Exercise goal:
Reply with one number only: the count of lines below that contain the word "carried".

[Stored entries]
——————————

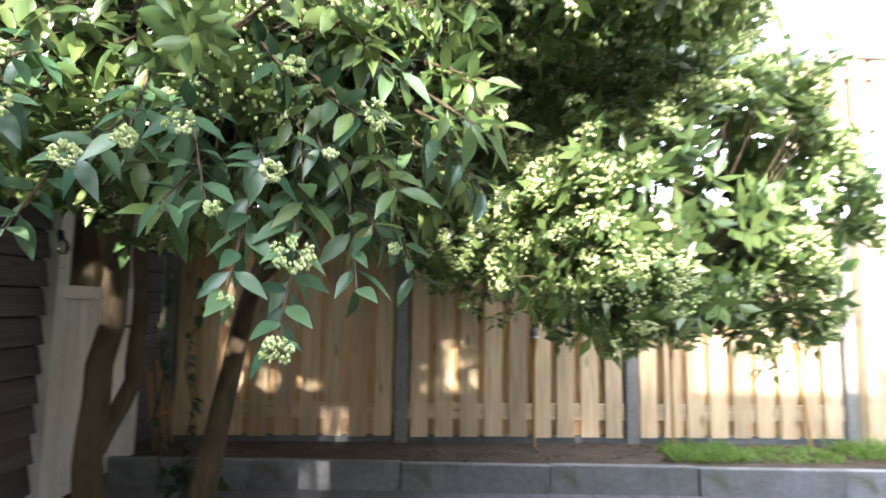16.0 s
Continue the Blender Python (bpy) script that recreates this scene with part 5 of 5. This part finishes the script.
# raised wooden privacy screen on tall posts
screen = thing("privacy_screen", "raised yellowish wooden privacy screen on tall posts", "screen", 2.84, RY + 0.1, 0)
for x in (-0.02, -1.95):
    part("post", cube(x - 0.06, x + 0.06, -0.06, 0.06, -0.05, 3.4, 0.006), M_FENCE_NEW, screen)
brd = mesh_of("board", cube(-0.07, 0.07, -0.008, 0.008, 0, 0.85, 0.003), M_FENCE_NEW)
for k in range(12):
    piece("board", brd, screen, 0.59 - 0.2 * k, 0.08, 2.58 + random.uniform(-0.01, 0.01))
    piece("board", brd, screen, 0.69 - 0.2 * k, 0.02, 2.62 + (0.15 if k == 0 else 0) + random.uniform(-0.01, 0.01))
for z in (2.8, 3.25):
    part("rail", cube(-2.0, 0.72, 0.03, 0.07, z, z + 0.07, 0.003), M_RAIL_NEW, screen)
part("cap", cube(-2.0, 0.76, 0.0, 0.1, 3.43, 3.46, 0.003), M_RAIL, screen)

# thin sticks leaning in the corner by the shed door
trellis = thing("stick_trellis", "small trellis of thin pale sticks beside the shed door", "trellis", 8.5, -0.52, 0.09)
for k in range(5):
    tube("stick", [(0.02 * (k % 2), -0.14 + 0.07 * k, 0.0), (0.1, -0.15 + 0.075 * k, 0.62 + 0.04 * (k % 3))], 0.008, M_CANE, trellis, 6)
part("cross_stick", cube(0.03, 0.05, -0.18, 0.18, 0.28, 0.295), M_CANE, trellis)

# dry bits that lie on the table
ms = []
for k in range(16):
    s1 = random.uniform(0.008, 0.02)
    ms.append(np.array(pose(random.uniform(TX0 + 0.1, TX1 - 0.1), random.uniform(TY0 + 0.1, TY1 - 0.1), TZ + 0.002, random.uniform(-20, 20), random.uniform(-20, 20), random.uniform(0, 360)) @ Matrix.Diagonal((s1, s1 * 1.3, s1, 1))))
M_CRUMB = leafy("dry_crumb", (0.04, 0.03, 0.02), (0.12, 0.08, 0.05), rough=0.9, through_light=0.05)
tagged(part("dry_leaf_bits", array_mesh("dry_leaf_bits", *many(LEAF_V, LEAF_T, ms), M_CRUMB), M_CRUMB), "small dry leaf bits lying on the table top", "leaves", kind="stuff")
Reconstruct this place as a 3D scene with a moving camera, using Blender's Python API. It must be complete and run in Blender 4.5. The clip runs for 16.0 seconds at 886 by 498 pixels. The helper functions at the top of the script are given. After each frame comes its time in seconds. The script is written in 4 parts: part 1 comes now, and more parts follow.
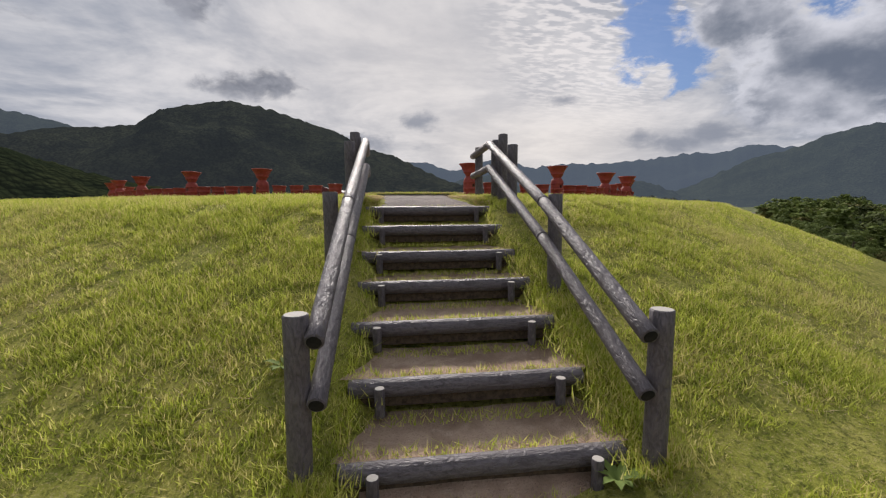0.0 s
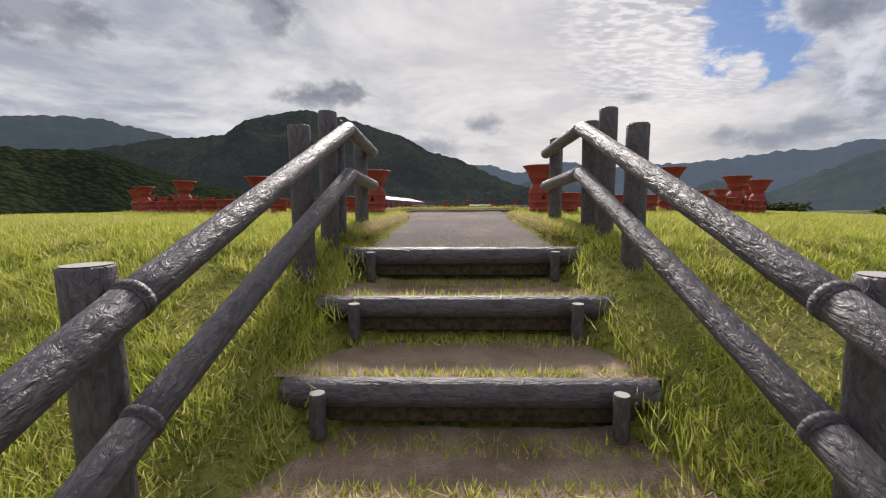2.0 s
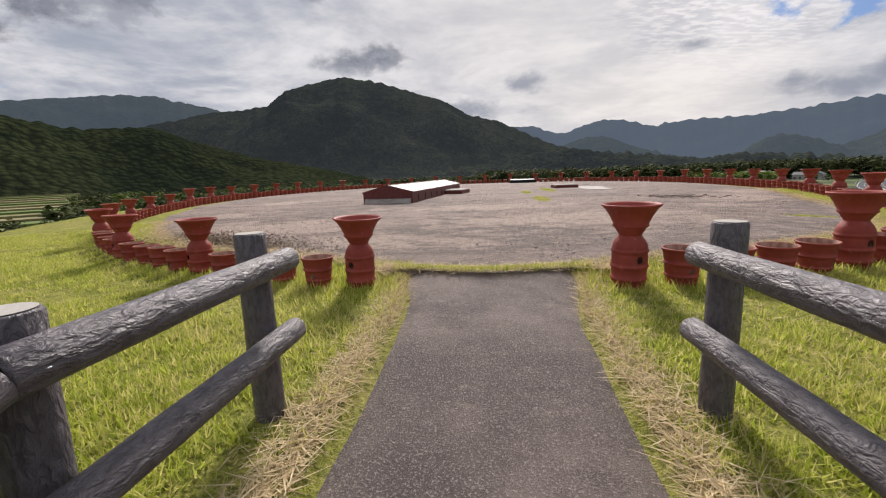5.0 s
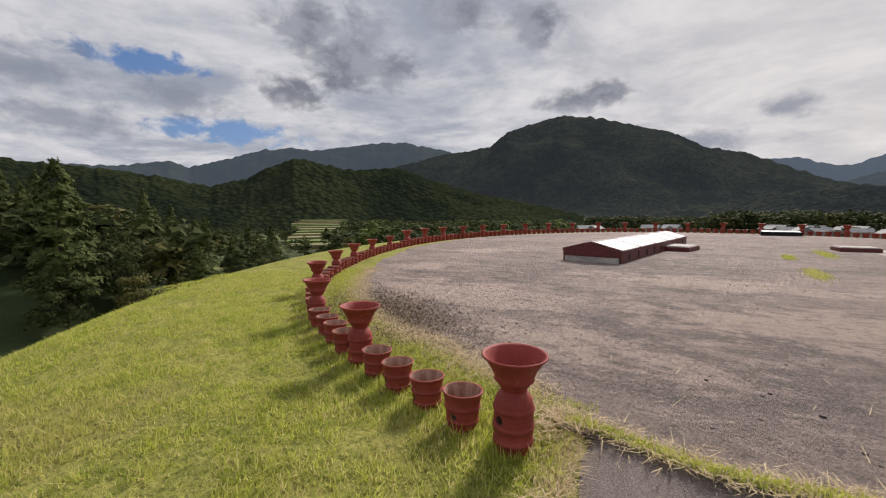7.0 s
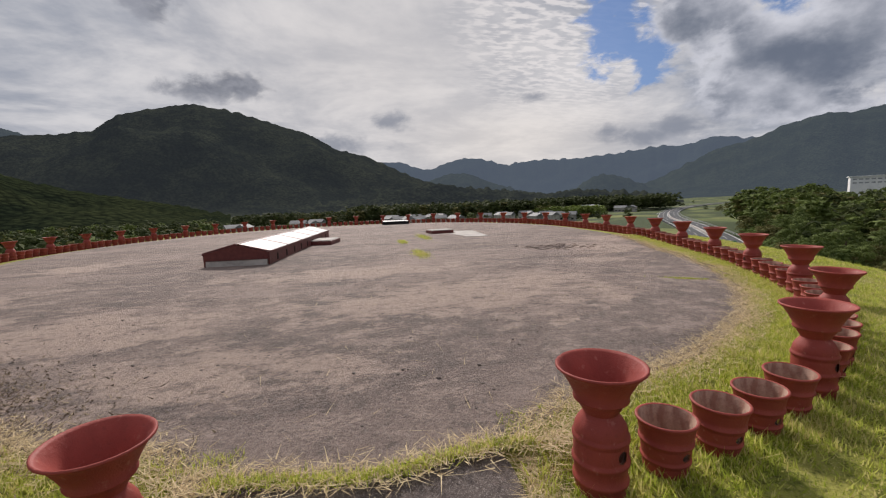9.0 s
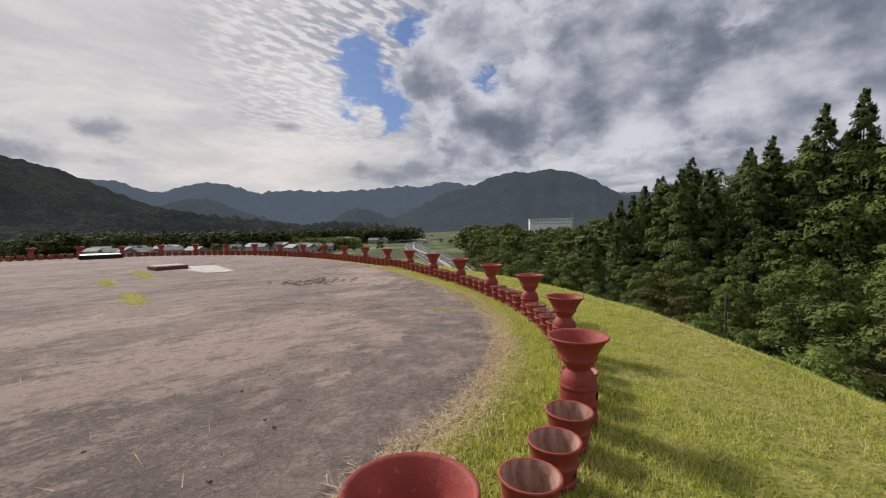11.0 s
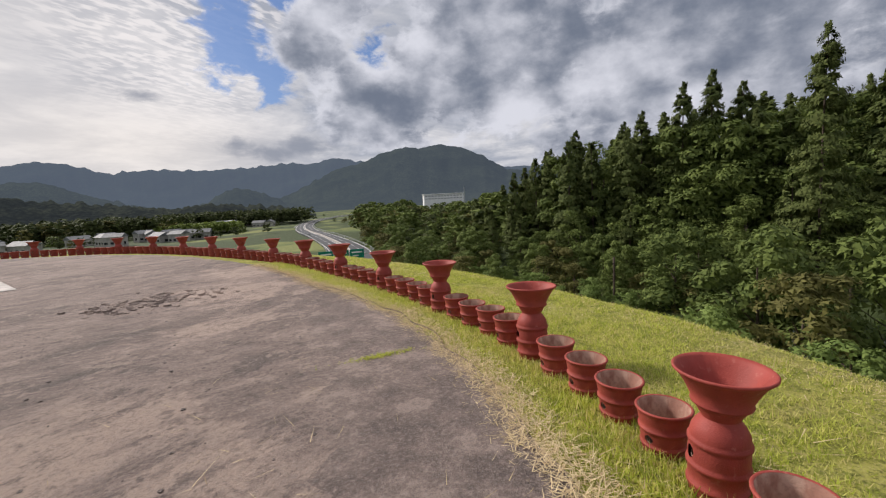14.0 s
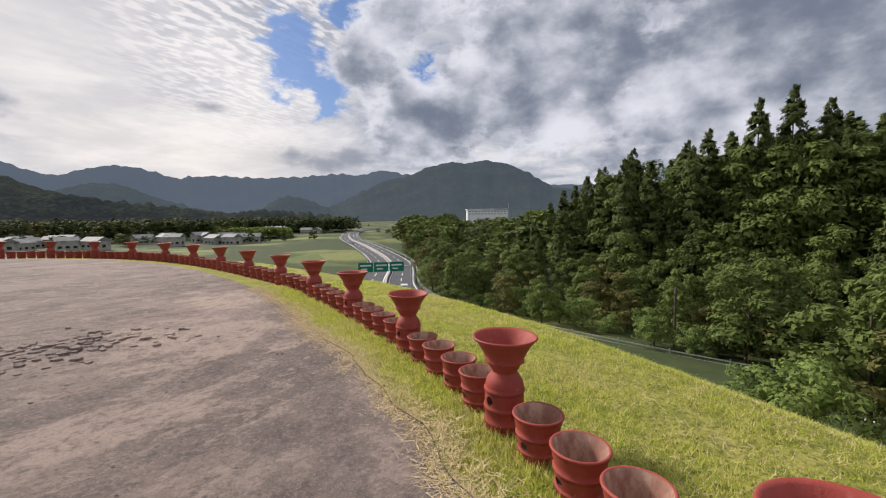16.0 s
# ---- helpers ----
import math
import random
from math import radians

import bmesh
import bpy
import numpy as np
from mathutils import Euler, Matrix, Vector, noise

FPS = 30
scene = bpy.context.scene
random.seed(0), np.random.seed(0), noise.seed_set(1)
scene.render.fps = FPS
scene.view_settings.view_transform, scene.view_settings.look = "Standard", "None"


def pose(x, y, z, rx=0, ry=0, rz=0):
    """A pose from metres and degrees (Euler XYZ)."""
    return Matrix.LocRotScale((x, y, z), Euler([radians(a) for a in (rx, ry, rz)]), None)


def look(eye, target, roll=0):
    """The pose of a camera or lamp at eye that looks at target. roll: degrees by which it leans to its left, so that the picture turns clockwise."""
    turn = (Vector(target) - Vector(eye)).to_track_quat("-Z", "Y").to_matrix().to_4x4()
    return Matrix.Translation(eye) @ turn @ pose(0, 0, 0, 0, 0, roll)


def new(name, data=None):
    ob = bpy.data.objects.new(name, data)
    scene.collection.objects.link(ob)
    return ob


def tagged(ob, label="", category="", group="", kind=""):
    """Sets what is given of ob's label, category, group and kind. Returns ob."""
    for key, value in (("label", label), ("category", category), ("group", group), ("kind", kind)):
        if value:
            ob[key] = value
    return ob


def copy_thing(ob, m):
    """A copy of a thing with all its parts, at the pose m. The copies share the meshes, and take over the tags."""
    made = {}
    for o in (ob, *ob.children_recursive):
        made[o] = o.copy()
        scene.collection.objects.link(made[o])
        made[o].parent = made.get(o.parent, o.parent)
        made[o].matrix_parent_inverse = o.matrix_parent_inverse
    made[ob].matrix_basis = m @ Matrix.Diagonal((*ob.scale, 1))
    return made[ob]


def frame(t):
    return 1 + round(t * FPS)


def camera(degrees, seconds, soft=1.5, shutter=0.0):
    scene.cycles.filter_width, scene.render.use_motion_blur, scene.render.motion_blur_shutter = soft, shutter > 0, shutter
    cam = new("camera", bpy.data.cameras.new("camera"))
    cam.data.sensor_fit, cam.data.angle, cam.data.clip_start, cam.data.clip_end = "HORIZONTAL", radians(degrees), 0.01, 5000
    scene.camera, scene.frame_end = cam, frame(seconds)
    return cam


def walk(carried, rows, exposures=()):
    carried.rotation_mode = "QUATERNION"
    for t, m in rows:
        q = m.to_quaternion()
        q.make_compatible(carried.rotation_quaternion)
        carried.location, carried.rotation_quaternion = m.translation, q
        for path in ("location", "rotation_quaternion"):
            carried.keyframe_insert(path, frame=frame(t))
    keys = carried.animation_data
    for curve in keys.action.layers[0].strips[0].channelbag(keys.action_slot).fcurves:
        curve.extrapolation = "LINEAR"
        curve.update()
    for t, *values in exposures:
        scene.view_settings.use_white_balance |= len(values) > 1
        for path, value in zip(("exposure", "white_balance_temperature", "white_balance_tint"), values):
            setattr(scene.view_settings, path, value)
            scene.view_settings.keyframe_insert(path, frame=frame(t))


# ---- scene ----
cam = camera(93.2, 16.0, 1.2)
PATH = [
    (0, (-0.846, 3.392, -0.212), (-0.596, 5.365, -0.422), -0.3),
    (0.5, (-0.659, 4.056, -0.194), (-0.553, 6.038, -0.439), -0.5),
    (1, (-0.542, 4.694, -0.195), (-0.507, 6.683, -0.407), -0.1),
    (1.5, (-0.469, 5.381, -0.131), (-0.482, 7.372, -0.321), -0.1),
    (2, (-0.393, 6.015, 0.045), (-0.442, 8.005, -0.151), -0.3),
    (2.5, (-0.391, 6.491, 0.204), (-0.44, 8.479, -0.01), -0.5),
    (3, (-0.385, 6.94, 0.377), (-0.432, 8.927, 0.15), -0.6),
    (3.2, (-0.356, 7.12, 0.451), (-0.41, 9.106, 0.217), -0.6),
    (5.3, (-0.286, 8.695, 1.038), (-0.623, 10.63, 0.661), -2.4),
    (5.5, (-0.321, 8.829, 1.116), (-0.74, 10.745, 0.724), -2.5),
    (6, (-0.308, 9.187, 1.247), (-0.974, 11.028, 0.837), -2.8),
    (6.5, (-0.344, 9.436, 1.424), (-1.339, 11.146, 1.13), -1.6),
    (7, (-0.373, 9.674, 1.474), (-1.511, 11.31, 1.303), -0.2),
    (7.5, (-0.331, 9.853, 1.523), (-1.325, 11.582, 1.376), 0.3),
    (8, (-0.395, 10.045, 1.533), (-1.084, 11.917, 1.385), -1.3),
    (8.5, (-0.424, 10.157, 1.515), (-0.655, 12.134, 1.324), -2.7),
    (9, (-0.335, 10.176, 1.505), (0.023, 12.132, 1.287), -2.2),
    (9.5, (-0.191, 10.17, 1.505), (0.684, 11.956, 1.29), -1.5),
    (10, (-0.082, 10.274, 1.49), (1.096, 11.881, 1.316), -0.8),
    (10.2, (-0.052, 10.37, 1.494), (1.184, 11.935, 1.342), -0.7),
    (12.3, (0.407, 12.554, 1.496), (1.866, 13.916, 1.371), -2.1),
    (12.5, (0.58, 12.766, 1.53), (2.066, 14.096, 1.38), -2.2),
    (13, (1.049, 13.208, 1.532), (2.618, 14.435, 1.346), -2.8),
    (13.5, (1.582, 13.583, 1.545), (3.209, 14.726, 1.333), -3.0),
    (14, (2.235, 13.974, 1.552), (3.9, 15.059, 1.326), -3.0),
    (14.5, (2.898, 14.362, 1.535), (4.571, 15.435, 1.308), -2.6),
    (15, (3.497, 14.829, 1.561), (5.153, 15.929, 1.343), -1.8),
    (15.5, (4.105, 15.313, 1.557), (5.72, 16.477, 1.363), -0.9),
    (16, (4.656, 15.834, 1.579), (6.213, 17.08, 1.428), -0.5),
]
walk(cam, [(t, look(eye, target, roll)) for t, eye, target, roll in PATH], [(0, -0.06, 6500, 16), (2, 0.07, 6500, 16), (3, 0.13, 6500, 16), (6, 0.03, 6500, 16), (9.5, -0.18, 6500, 16), (13, -0.02, 6500, 16), (15, 0.10, 6500, 16), (16, 0.16, 6500, 16)])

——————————

Written response:
6